To examine the effect of fat content on L. monocytogenes invasion into Caco-2 cells, L. monocytogenes cells were collected after growth on different fat contents for 30 d. Caco-2 cell invasion efficiency was higher (p<0.05) in F30 samples (0.916%) than F10 (0.731%) and F20 samples (0.809%); MOI (multiplicity of infection) ranged from 17.20 to 19.95 (Fig. 3). This result indicated that as L. monocytogenes is exposed to meat with a high fat content, the invasion efficiency of L. monocytogenes into Caco-2 cells might increase. The entry of L. monocytogenes into Caco-2 cells is triggered by at least two surface proteins, InlA and InlB, which are the virulence factors for L. monocytogenes invasion, and this protein family is characterized by leucine-rich repeats (Cabanes et al., 2002; Cossart et al., 2003). The pathogen uses the proteins to enter host cells like Yersinia, using a so-called “zipper” mechanism (Bou Ghanem et al., 2012; Isberg and Tran Van Nhieu, 1994; Mengaud et al., 1996). Thus, it could be suggested that exposure of L. monocytogenes to fat in frankfurters may up-regulate inlA and inlB expression, resulting in an increase in Caco-2 cell invasion of L. monocytogenes, but more research is still required to prove this hypothesis.
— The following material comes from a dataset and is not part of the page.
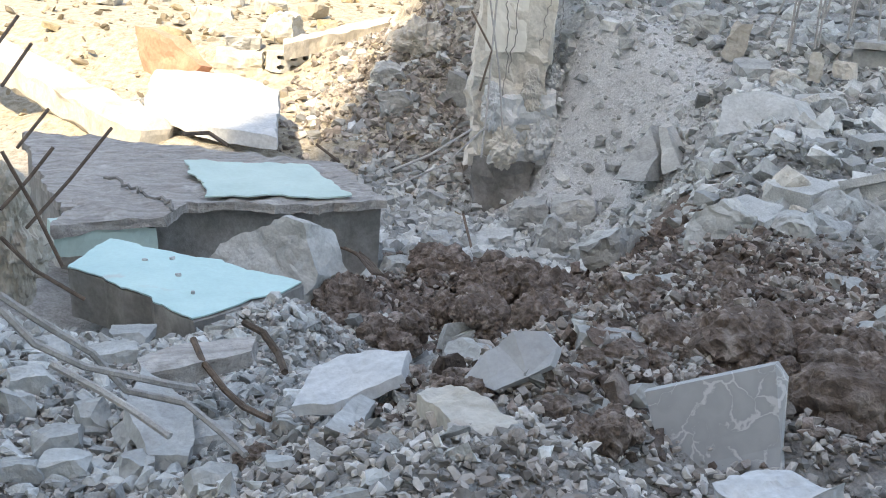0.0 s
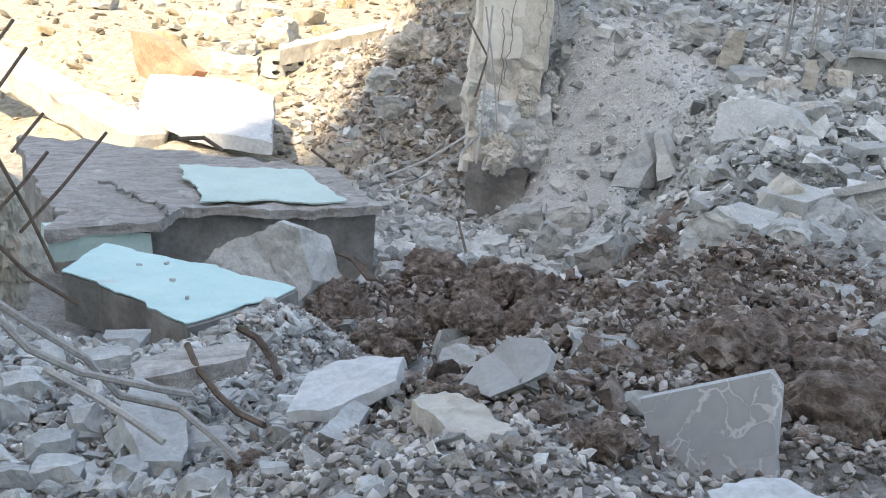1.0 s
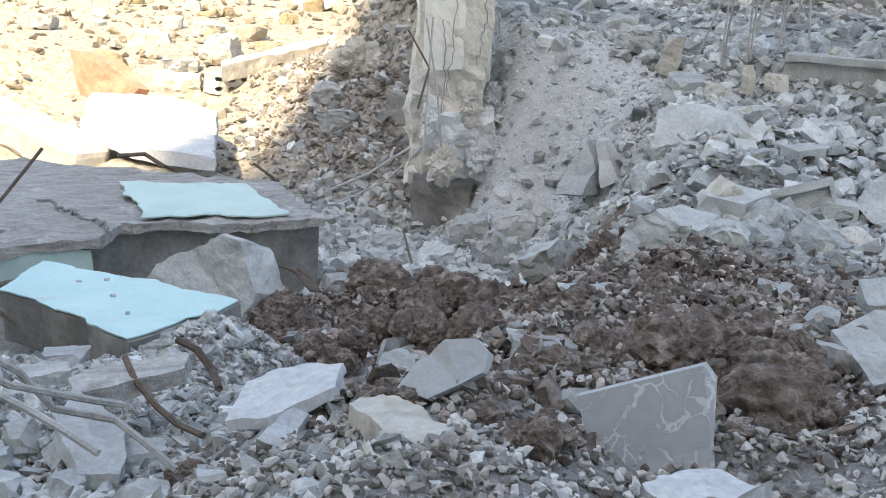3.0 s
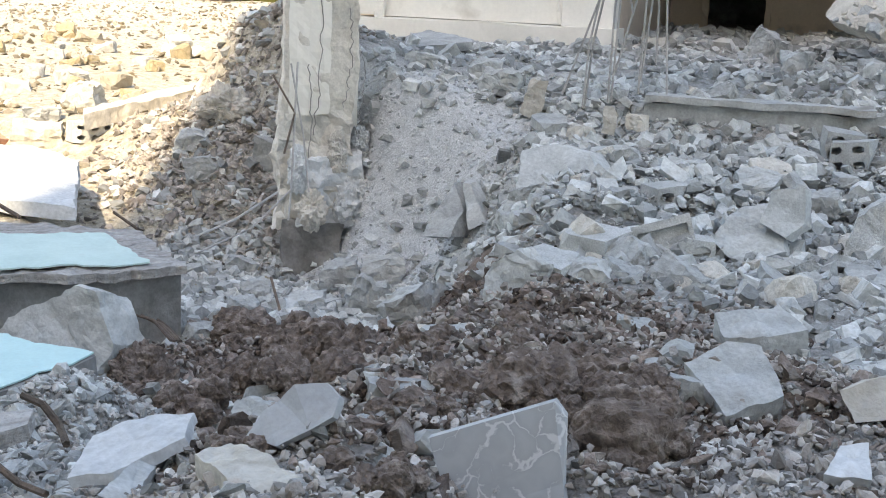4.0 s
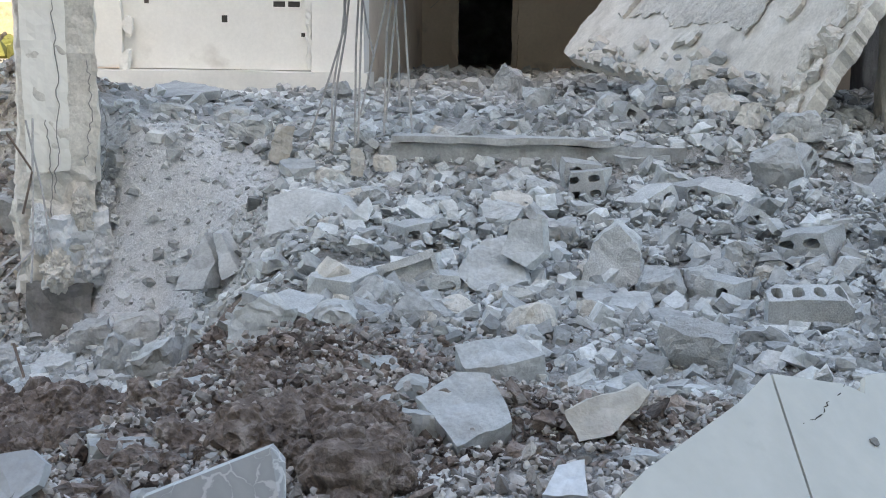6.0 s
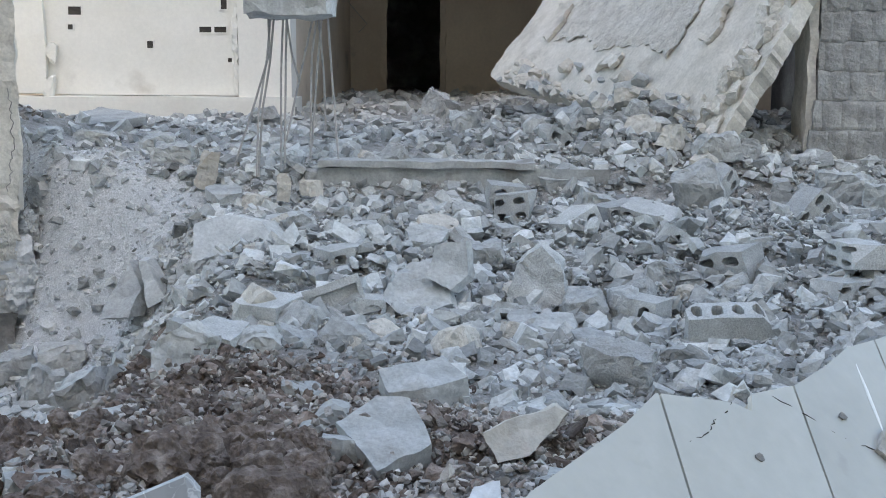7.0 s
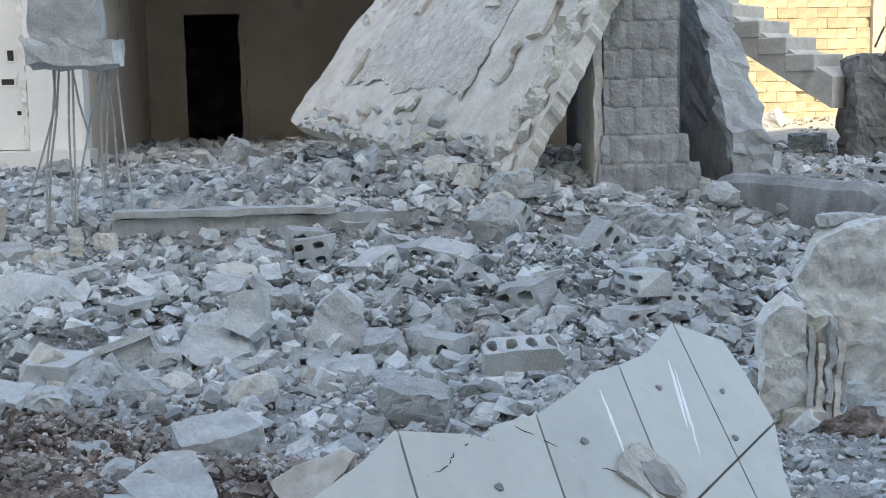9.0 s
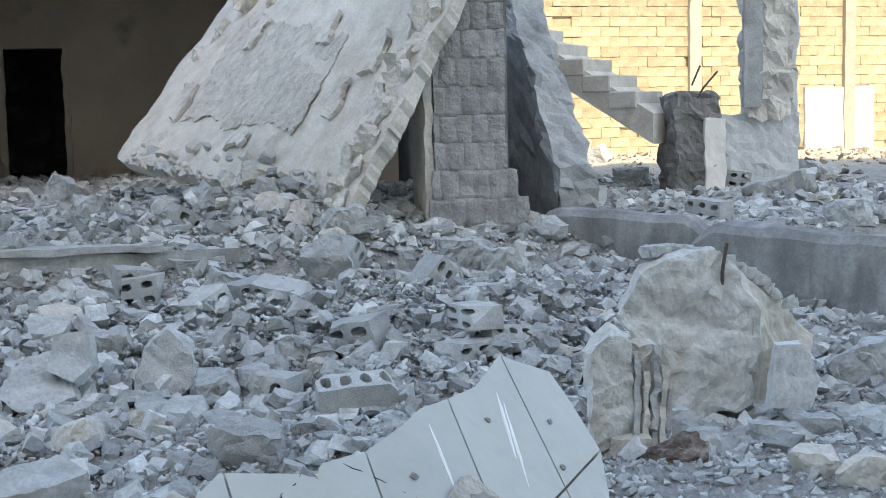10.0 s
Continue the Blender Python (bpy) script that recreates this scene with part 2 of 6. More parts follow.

Fig. 3.Caco-2 cell invasion efficiency of Listeria monocytogenes habituated to different fat contents at 10°C for 30 d.
In conclusion, fat in frankfurters may not have protective effects on L. monocytogenes resistance to thermal and gastric fluids, both of which the pathogen is usually exposed to. However, human Caco-2 cell invasion efficiency of the pathogen can be increased by high fat content in frankfurters.